If ENShell and Corpus are about giving agents guardrails and jobs, VEIL VPN and DIVE are about ensuring the world they see is actually real. DIVE’s description as an “AI swarm engine verifying real-world truth for prediction markets and autonomous on-chain settlement” implies a layered stack where multiple models interrogate the same real‑world event, resolve disagreements across agents, and only then write a consensus outcome into a settlement contract that can unlock funds, close markets or trigger hedging logic. In practice, this could allow prediction markets to move away from single‑oracle designs towards resilient swarms, a direction that mirrors both how traditional financial data providers run redundant feeds and how some DeFi protocols now weight multiple oracle sources to guard against manipulation.

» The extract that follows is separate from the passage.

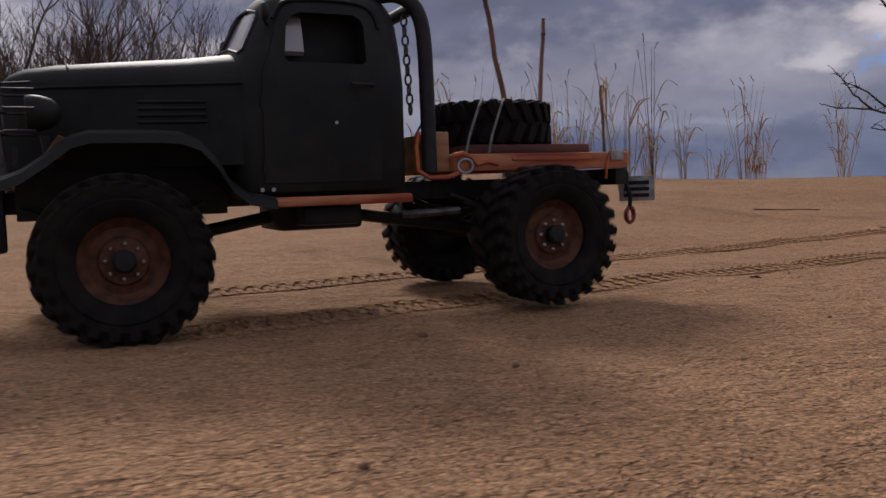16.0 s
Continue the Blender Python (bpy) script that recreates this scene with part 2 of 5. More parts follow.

VEIL VPN’s engineering challenge is different but equally fundamental. By positioning itself as a “pay as you go VPN protocol that proves no logs are kept,” the team is implicitly acknowledging widespread skepticism around commercial VPN claims and betting that cryptographic proofs and on‑chain settlement can restore trust at the packet level. A plausible design here involves combining anonymous credentials, encrypted tunnels and zero‑knowledge attestations about server‑side logging behavior, with users paying per‑session from non‑custodial wallets and being able to audit, or even slash, relays that violate agreed‑upon privacy constraints. ETHGlobal’s decision to push such a network‑layer experiment into its finalist pool speaks to a belief that the next generation of crypto infrastructure will not just live in DeFi front‑ends or Layer‑2 rollups, but deep in the plumbing of how traffic moves, is priced, and is verified.

Beyond individual architectures, the Cannes finalists underscore how hackathons have become capital‑efficient R&D funnels for Ethereum, with events like ETHGlobal routinely offering $5,000–$10,000 top prizes and aggregate prize pools reaching $20,000 or more once partner bounties are included. ETHGlobal notes that teams can “select up to 3 Partner Prizes” per submission and that prizes are awarded across tracks ranging from “Hooks, Hooks, and Hooks — $10,000” to Filecoin‑backed data and AI‑tool categories, creating a funding environment where early‑stage teams can assemble meaningful non‑dilutive capital and distribution simply by shipping something useful over a weekend. For ENShell, DIVE, VEIL VPN and Corpus, the Cannes finalist slot is both a badge of engineering credibility and a launchpad into deeper ecosystems around ENS, prediction markets, privacy infrastructure and agent‑native protocol design.